The Living Word of God: How Scripture Brings Life to Your Heart Every Day
3 min readThe word of God is alive because it carries the very breath of God — not as a relic of the past, but as a living voice that teaches, corrects, and shapes you today. It doesn’t just inform your mind; it equips your whole life for the work only you were made to do.
Think about what it means for something to be breathed. Breath is not a finished product sitting on a shelf. It moves. It warms. It carries life from one person into the room around them. When Paul writes that every Scripture is “God-breathed,” he is not describing a dusty archive. He is describing something with air still in it.
You may have picked up your Bible this morning out of habit, or maybe out of desperation. Maybe you feel like you’ve read the same passages so many times that nothing new could possibly come from them. That feeling is honest, and you don’t have to pretend otherwise. But the word of God is alive in a way that does not depend on how fresh you feel when you open it.
Notice what Paul says it is for: teaching, reproof, correction, and instruction in righteousness. That is a full picture — not just comfort on the easy mornings, but gentle redirection on the ones where you’ve gone a little sideways. Not just encouragement when you’re steady, but a hand on your shoulder when you’ve lost the path. The Bible meets you at all of it.
The goal, Paul says, is that you would be complete — “thoroughly equipped for every good work.” That word complete is worth sitting with. Not perfect. Not finished. But whole enough to do what God has placed in front of you today. The Scripture doesn’t demand that you arrive with everything figured out; it works on you over time, the way a good conversation does.

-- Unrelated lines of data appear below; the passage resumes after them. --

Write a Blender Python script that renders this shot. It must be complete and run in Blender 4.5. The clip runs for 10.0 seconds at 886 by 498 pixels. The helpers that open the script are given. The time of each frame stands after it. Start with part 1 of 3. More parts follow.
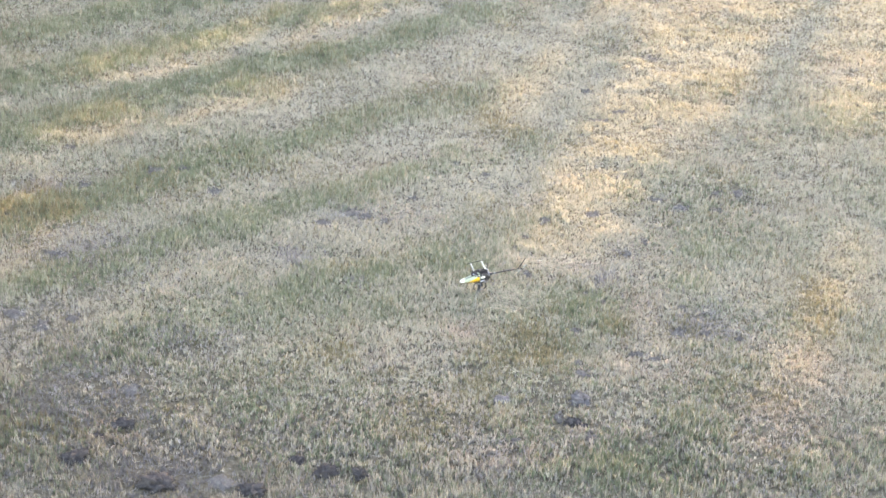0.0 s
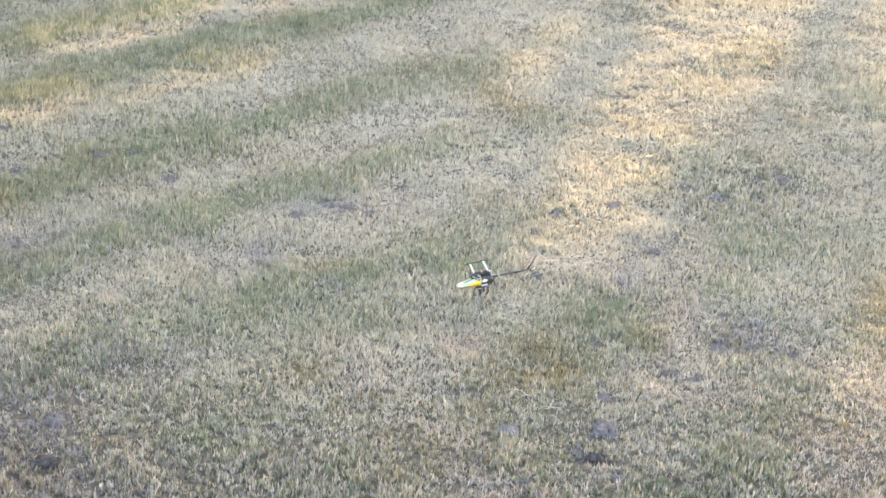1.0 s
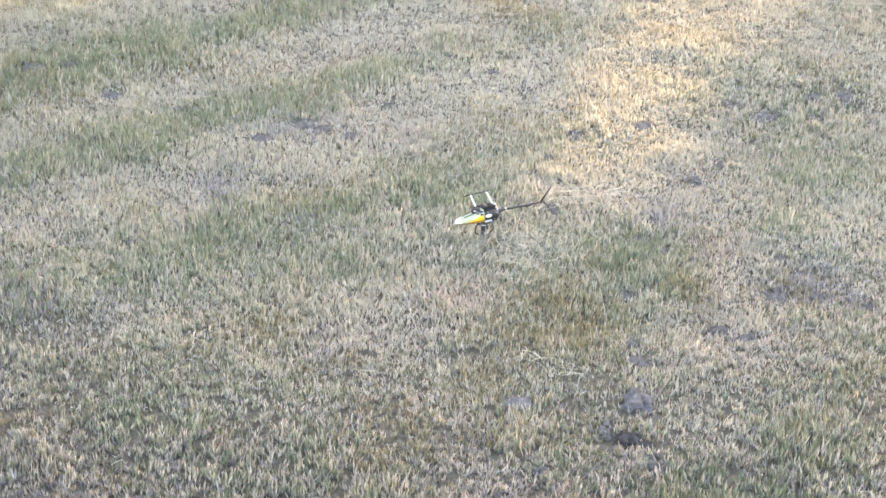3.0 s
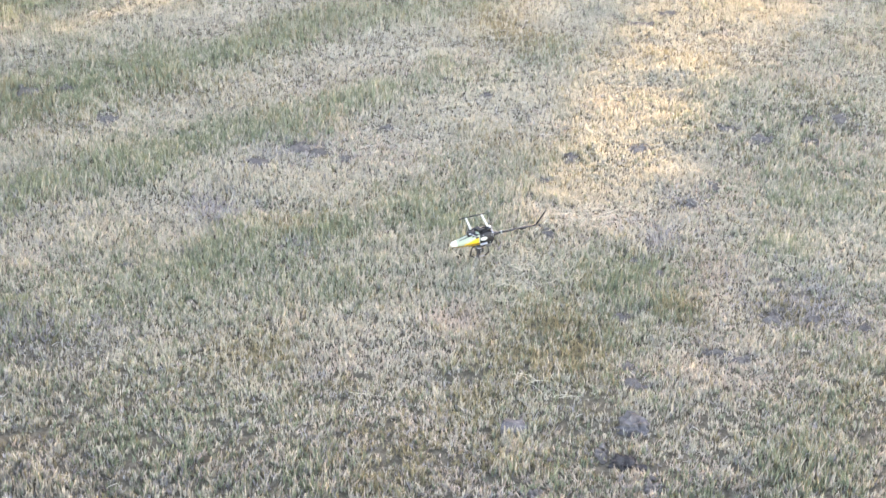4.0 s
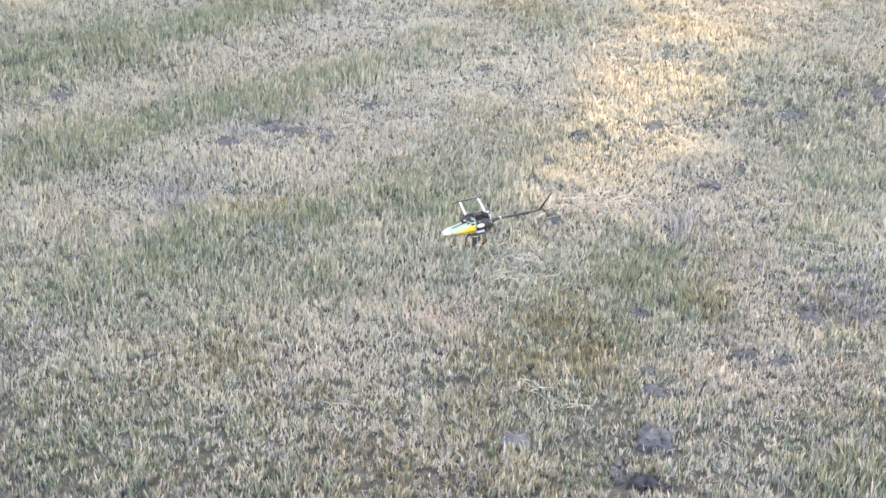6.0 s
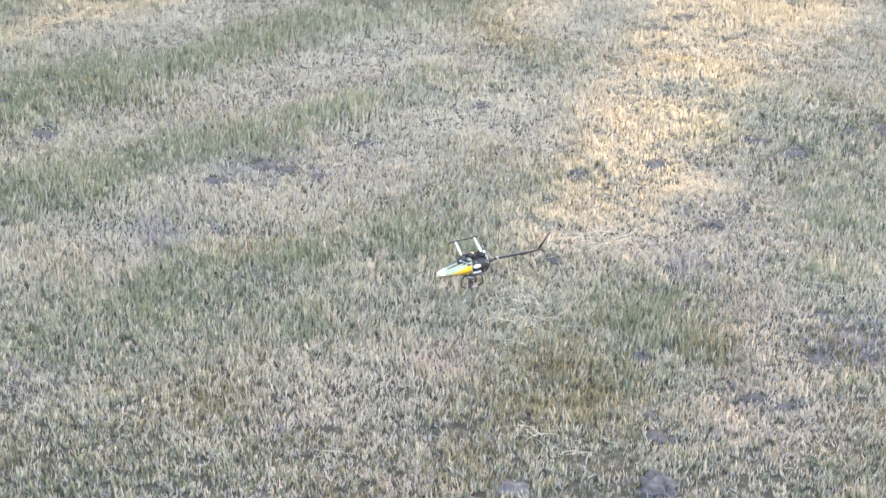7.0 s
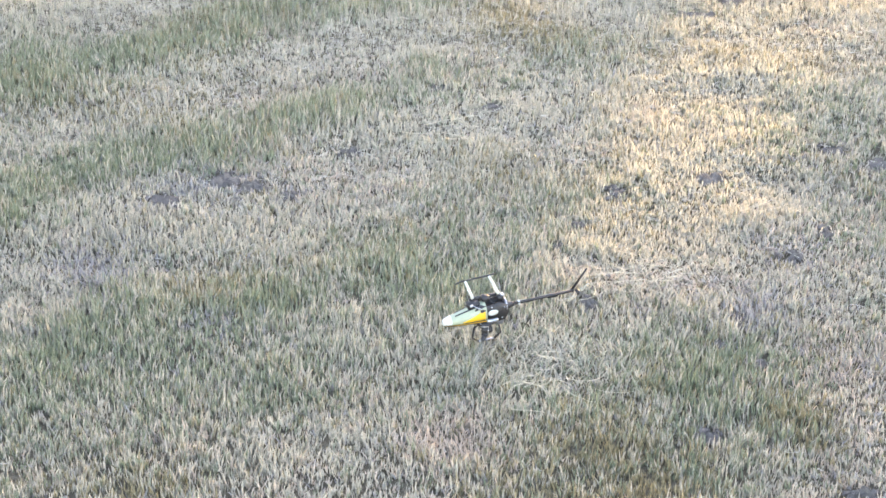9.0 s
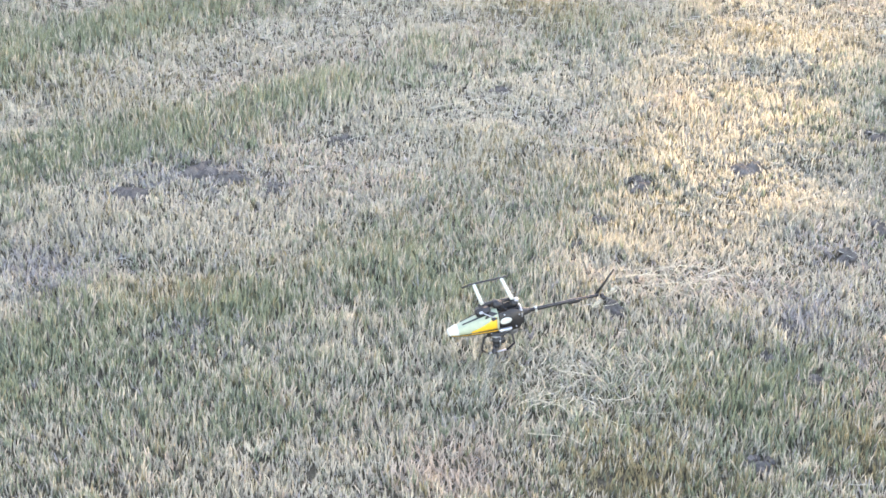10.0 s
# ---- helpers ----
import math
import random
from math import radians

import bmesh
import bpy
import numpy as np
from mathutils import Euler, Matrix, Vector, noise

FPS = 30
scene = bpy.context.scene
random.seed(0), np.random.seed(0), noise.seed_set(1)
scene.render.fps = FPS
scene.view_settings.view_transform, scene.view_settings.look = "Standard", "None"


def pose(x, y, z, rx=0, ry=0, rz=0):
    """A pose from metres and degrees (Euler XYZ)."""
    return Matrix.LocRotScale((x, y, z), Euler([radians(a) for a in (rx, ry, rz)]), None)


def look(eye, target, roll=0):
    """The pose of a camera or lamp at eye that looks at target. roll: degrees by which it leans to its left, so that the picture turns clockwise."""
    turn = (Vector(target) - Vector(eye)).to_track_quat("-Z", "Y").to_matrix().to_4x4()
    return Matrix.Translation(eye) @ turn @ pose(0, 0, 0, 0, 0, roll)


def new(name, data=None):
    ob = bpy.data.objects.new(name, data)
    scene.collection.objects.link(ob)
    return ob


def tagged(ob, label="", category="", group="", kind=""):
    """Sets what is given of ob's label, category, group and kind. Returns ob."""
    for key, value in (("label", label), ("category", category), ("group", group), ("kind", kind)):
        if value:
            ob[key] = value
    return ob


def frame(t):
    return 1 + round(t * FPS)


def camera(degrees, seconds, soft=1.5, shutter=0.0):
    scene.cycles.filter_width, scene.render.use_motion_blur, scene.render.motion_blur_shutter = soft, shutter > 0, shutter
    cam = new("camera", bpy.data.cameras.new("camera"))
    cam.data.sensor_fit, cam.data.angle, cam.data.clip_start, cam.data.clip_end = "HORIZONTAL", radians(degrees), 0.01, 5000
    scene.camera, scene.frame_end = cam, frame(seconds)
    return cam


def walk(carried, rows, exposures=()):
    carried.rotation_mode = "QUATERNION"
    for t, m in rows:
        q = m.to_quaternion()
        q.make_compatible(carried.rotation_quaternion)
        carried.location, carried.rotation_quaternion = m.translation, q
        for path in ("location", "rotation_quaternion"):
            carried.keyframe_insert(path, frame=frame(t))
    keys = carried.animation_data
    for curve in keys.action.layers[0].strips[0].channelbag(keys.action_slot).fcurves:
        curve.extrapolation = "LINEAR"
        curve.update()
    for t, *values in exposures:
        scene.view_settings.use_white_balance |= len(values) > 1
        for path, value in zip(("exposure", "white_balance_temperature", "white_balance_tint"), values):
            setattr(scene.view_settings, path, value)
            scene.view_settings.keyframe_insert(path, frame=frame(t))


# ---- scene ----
# ------------------------------------------------------------------ camera
PATH = [
    (0, (0.343, -3.632, 4.903), (0.163, 1.793, 2.348), 2.06),
    (0.5, (0.306, -2.771, 4.511), (0.140, 2.651, 1.946), 2.11),
    (1, (0.319, -2.005, 4.155), (0.137, 3.414, 1.585), 1.95),
    (1.5, (0.346, -1.444, 3.906), (0.140, 3.940, 1.266), 1.79),
    (2, (0.341, -1.449, 3.908), (0.145, 3.889, 1.175), 1.79),
    (2.2, (0.329, -1.040, 3.689), (0.133, 4.294, 0.948), 1.78),
    (2.45, (0.316, -0.520, 3.411), (0.122, 4.820, 0.680), 1.77),
    (3.3, (0.314, -0.497, 3.399), (0.122, 4.844, 0.673), 1.76),
    (3.5, (0.314, -0.500, 3.405), (0.124, 4.855, 0.706), 1.75),
    (4, (0.323, -0.500, 3.399), (0.133, 4.871, 0.731), 1.70),
    (4.5, (0.320, -0.095, 3.200), (0.126, 5.274, 0.529), 1.63),
    (5, (0.318, -0.092, 3.201), (0.127, 5.276, 0.528), 1.63),
    (5.2, (0.326, 0.133, 3.057), (0.134, 5.501, 0.384), 1.57),
    (5.4, (0.333, 0.290, 2.957), (0.139, 5.661, 0.290), 1.45),
    (6.3, (0.333, 0.303, 2.948), (0.134, 5.685, 0.302), 1.39),
    (6.5, (0.333, 0.303, 2.948), (0.134, 5.697, 0.327), 1.39),
    (7, (0.334, 0.495, 2.837), (0.137, 5.928, 0.299), 1.30),
    (7.5, (0.320, 0.793, 2.683), (0.128, 6.231, 0.154), 1.32),
    (8, (0.306, 1.123, 2.554), (0.116, 6.562, 0.026), 1.31),
    (8.5, (0.282, 1.475, 2.444), (0.098, 6.909, -0.091), 1.32),
    (9, (0.251, 1.831, 2.314), (0.076, 7.268, -0.218), 1.41),
    (9.5, (0.232, 2.164, 2.142), (0.062, 7.604, -0.383), 1.40),
    (10, (0.213, 2.427, 2.024), (0.050, 7.868, -0.499), 1.47),
]
cam = camera(24, 10.0, soft=1.55)
walk(cam, [(t, look(eye, target, roll)) for t, eye, target, roll in PATH], exposures=[(0, 3.03, 7950, 25), (3.5, 3.12, 7900, 26.5), (6.5, 3.06, 7680, 27), (10, 2.99, 7520, 25.5)])

# ------------------------------------------------------------------ light
SUN_AZ, SUN_EL = radians(18), radians(11)      # the sun stands low, ahead and a little to the right
TO_SUN = Vector((math.sin(SUN_AZ) * math.cos(SUN_EL), math.cos(SUN_AZ) * math.cos(SUN_EL), math.sin(SUN_EL)))

world = bpy.data.worlds.new("evening_sky")
scene.world = world
world.use_nodes = True
wn = world.node_tree.nodes
sky = wn.new("ShaderNodeTexSky")
sky.sky_type, sky.sun_disc = "NISHITA", False
sky.sun_elevation, sky.sun_rotation = SUN_EL, SUN_AZ
wn["Background"].inputs["Strength"].default_value = 0.30
world.node_tree.links.new(sky.outputs[0], wn["Background"].inputs["Color"])

sun_data = bpy.data.lights.new("sun", "SUN")
sun_data.energy, sun_data.angle, sun_data.color = 1.75, radians(0.55), (1.0, 0.76, 0.34)
sun = new("sun", sun_data)
sun.matrix_world = Matrix.Translation((6, 20, 12)) @ TO_SUN.to_track_quat("Z", "Y").to_matrix().to_4x4()


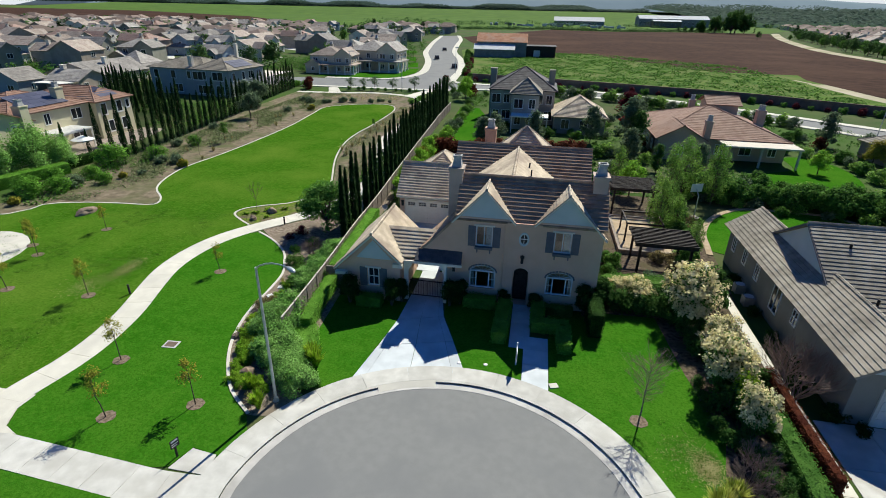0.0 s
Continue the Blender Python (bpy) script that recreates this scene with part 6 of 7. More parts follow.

Some mornings the word of God will land like a warm cup in cold hands. Other mornings it will feel like reading a letter in a language you’re still learning. Both are real. Both are worth showing up for. Hebrews 4 describes this word as a discerner of the thoughts and intentions of the heart — which means it sees you more clearly than you see yourself, and it is still for you, not against you.
So today, even if you have sixty seconds and a foggy mind, the breath that first spoke the world into being is still in these words. It is not waiting for you to be more ready. It is already at work, equipping you for the good work of this particular, ordinary, irreplaceable day.
Pause and take a breath. Tell God honestly where you are this morning — distracted, tired, hopeful, or somewhere in between.
Ask Him to make His word feel alive to you today, not as a performance of faith, but as a genuine request from someone who needs it.
Think of one area of your life where you feel unequipped. Hold it quietly and ask God to do the work in you that only His word can do.
Close by thanking Him for one thing Scripture has already taught you — even if it’s small, even if it was a long time ago.